More than 30 percent of victims never disclose their abuse to anyone and as many as 80 percent of cases are never reported to authorities, according to the Middlesex County Child Assault Prevention Project. According to Middlesex CAP, in nearly 70 percent of all reported sex assaults, the victims are children 17 and under and 30-40 percent of those abusers are family members. Another 50 percent are abused by a non-family member they know and trust.
“Three out of four times the child has a relationship with the abuser,” said Esmerado, “and in 96 percent of all sex abuse cases, there is no physical evidence .
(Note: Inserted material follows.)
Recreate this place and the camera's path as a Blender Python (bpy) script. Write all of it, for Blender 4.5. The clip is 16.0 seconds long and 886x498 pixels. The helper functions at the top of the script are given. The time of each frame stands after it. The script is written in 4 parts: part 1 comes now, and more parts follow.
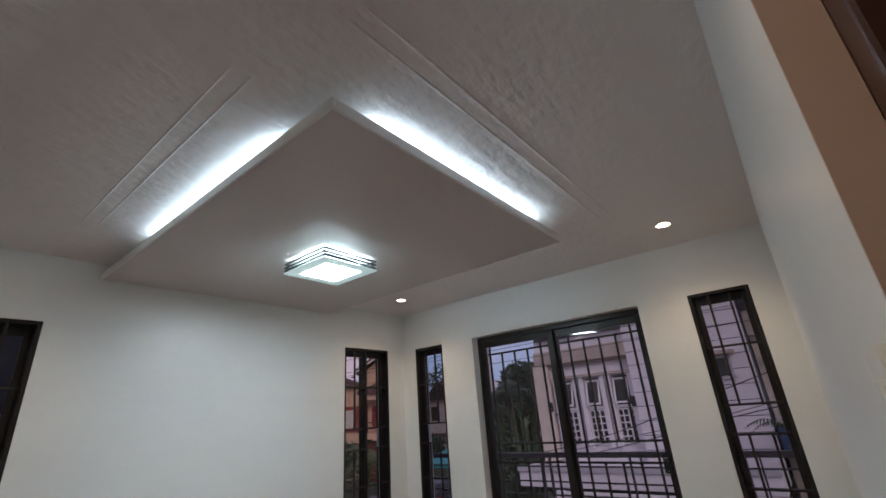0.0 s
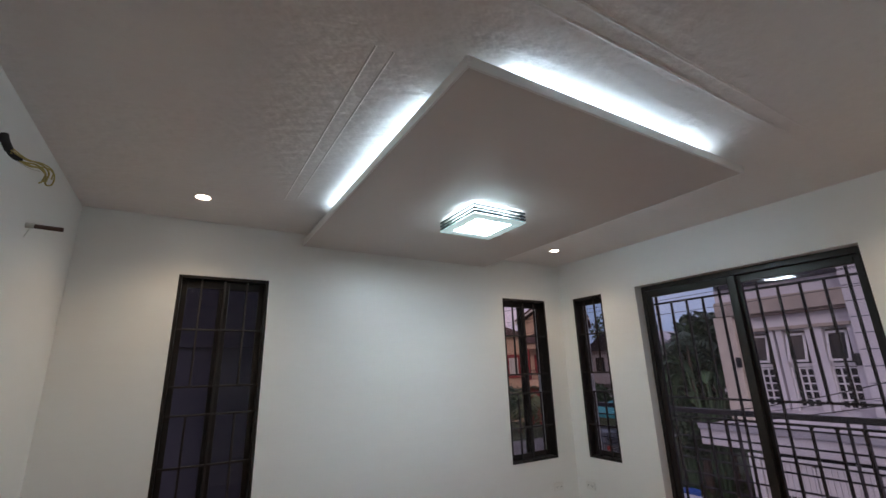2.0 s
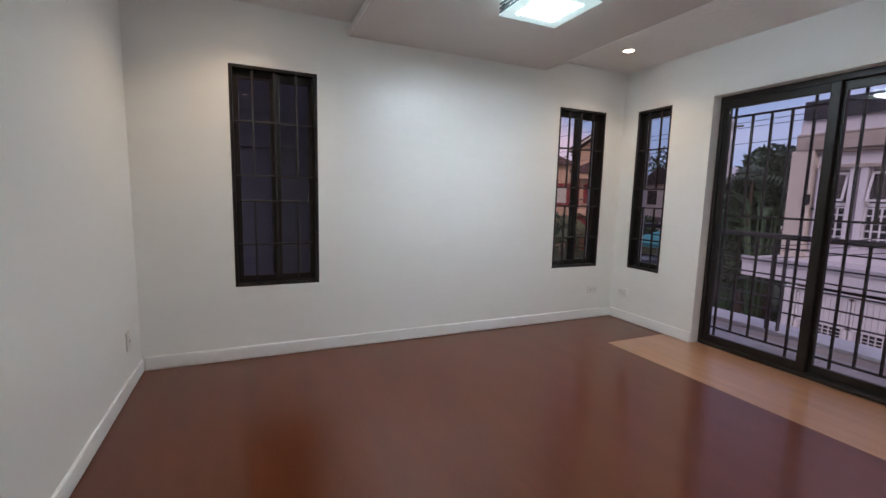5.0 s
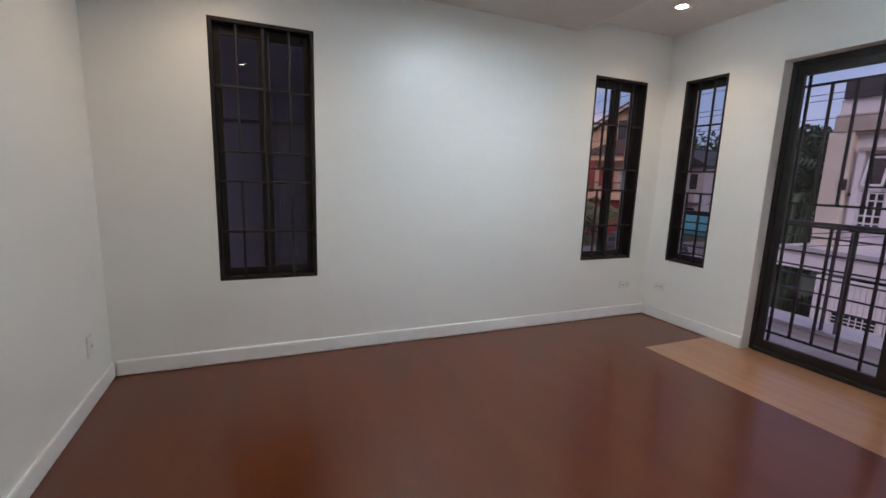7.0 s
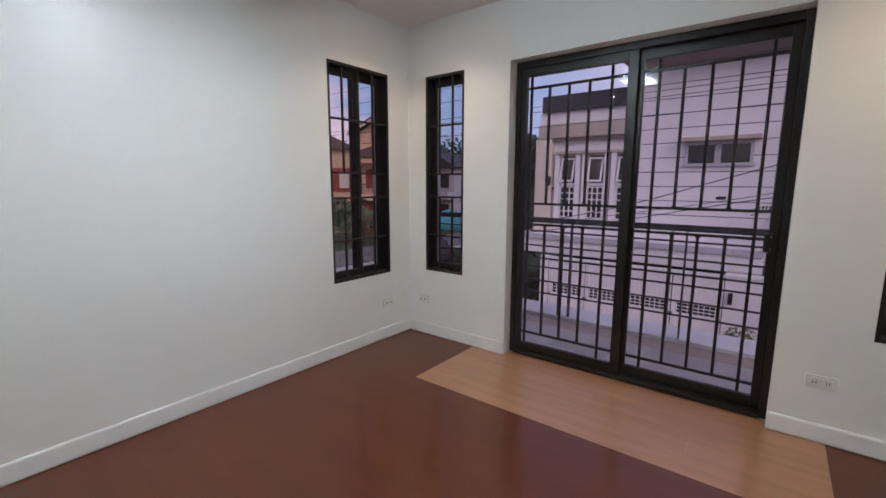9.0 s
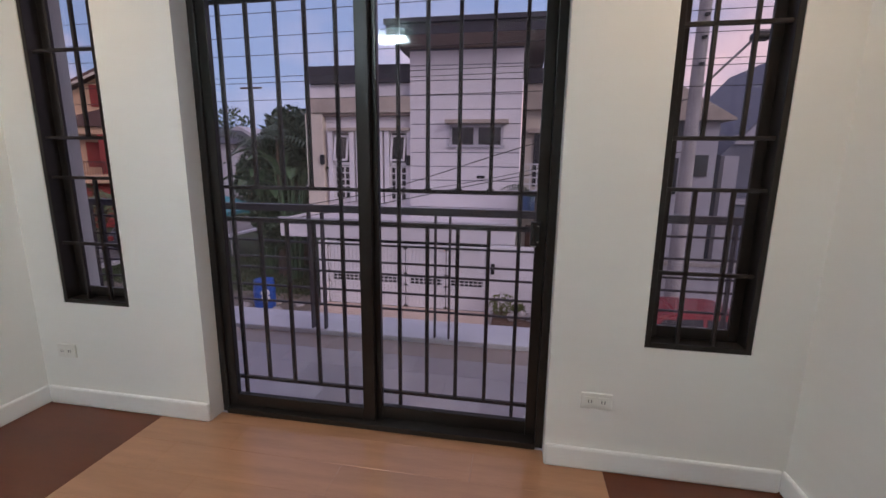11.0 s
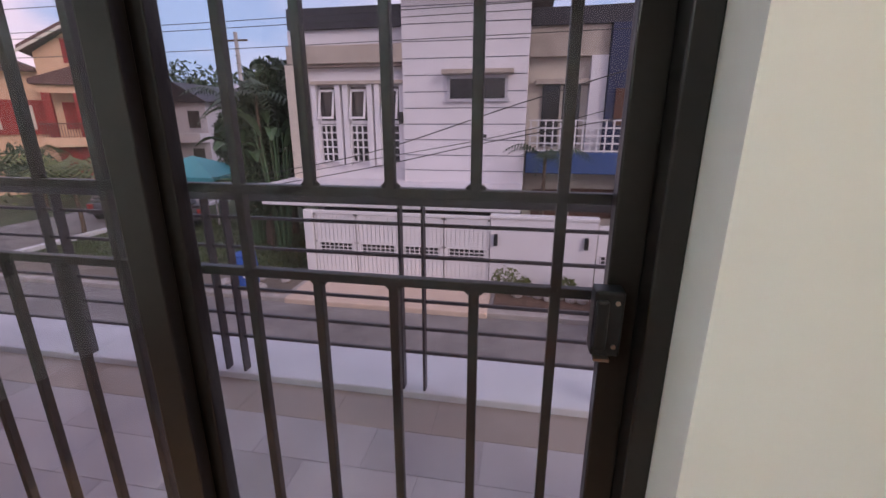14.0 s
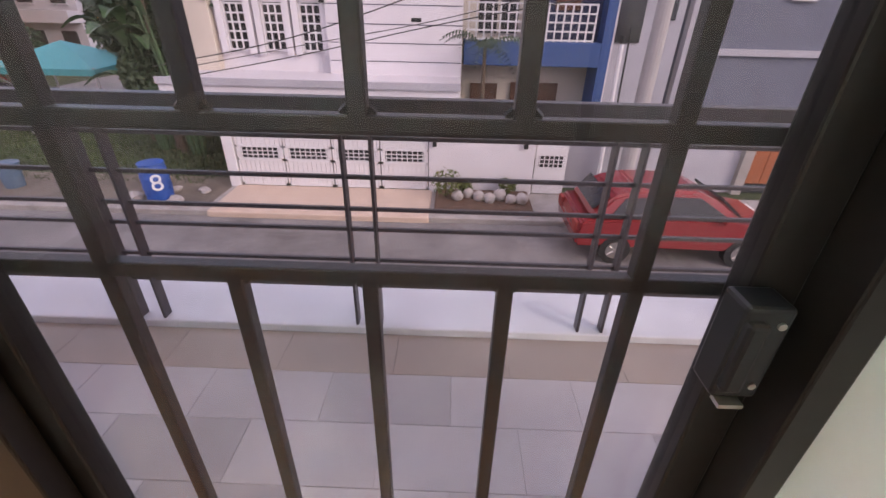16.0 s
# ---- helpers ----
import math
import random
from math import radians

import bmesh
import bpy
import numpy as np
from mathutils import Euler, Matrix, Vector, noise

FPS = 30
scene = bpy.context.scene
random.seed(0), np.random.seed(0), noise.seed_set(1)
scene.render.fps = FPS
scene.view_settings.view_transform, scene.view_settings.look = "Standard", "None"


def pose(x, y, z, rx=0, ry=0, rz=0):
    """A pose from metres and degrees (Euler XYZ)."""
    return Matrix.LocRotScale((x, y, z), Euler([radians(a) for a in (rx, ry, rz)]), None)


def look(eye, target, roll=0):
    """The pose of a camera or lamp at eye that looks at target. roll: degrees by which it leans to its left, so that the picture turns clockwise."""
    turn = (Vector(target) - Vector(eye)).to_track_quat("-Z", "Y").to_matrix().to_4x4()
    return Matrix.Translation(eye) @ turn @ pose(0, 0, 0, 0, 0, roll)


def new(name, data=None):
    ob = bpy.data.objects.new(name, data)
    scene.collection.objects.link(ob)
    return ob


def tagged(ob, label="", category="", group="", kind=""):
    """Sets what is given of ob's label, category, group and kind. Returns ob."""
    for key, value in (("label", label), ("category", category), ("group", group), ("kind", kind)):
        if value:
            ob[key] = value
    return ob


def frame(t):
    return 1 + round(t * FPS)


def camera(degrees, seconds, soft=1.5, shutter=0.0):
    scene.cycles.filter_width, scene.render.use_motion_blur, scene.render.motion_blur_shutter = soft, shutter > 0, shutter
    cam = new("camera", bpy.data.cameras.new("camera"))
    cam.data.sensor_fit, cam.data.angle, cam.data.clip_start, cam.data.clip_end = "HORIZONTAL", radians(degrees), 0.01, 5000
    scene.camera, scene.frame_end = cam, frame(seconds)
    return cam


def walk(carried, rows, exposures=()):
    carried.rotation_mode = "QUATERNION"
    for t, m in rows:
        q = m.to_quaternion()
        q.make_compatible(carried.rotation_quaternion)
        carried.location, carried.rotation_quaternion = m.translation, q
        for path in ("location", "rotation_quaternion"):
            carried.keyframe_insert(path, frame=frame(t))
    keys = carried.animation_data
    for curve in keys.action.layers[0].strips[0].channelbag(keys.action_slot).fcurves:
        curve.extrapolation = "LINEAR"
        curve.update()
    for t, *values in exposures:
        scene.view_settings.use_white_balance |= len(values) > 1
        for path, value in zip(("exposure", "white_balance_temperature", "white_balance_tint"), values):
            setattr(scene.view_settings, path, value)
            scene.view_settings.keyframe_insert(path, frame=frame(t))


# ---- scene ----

“I’ve had children who were raped, burned with cigarettes, tied up, and tortured,” said Kathi Indiviglio, Middlesex County coordinator for NJCAP , who said that in 24 years in child abuse prevention she has learned “the number one thing you can tell your child is that it is not their fault.”
Indiviglio said that “the greatest evidence” that a child has been the victim of sexual abuse is having an unusual amount of knowledge about sexual matters.
“A child that young doesn’t or shouldn’t have experience to know about these things,” she said. “You need to believe them…. You have to provide that safe place where they can tell you anything.”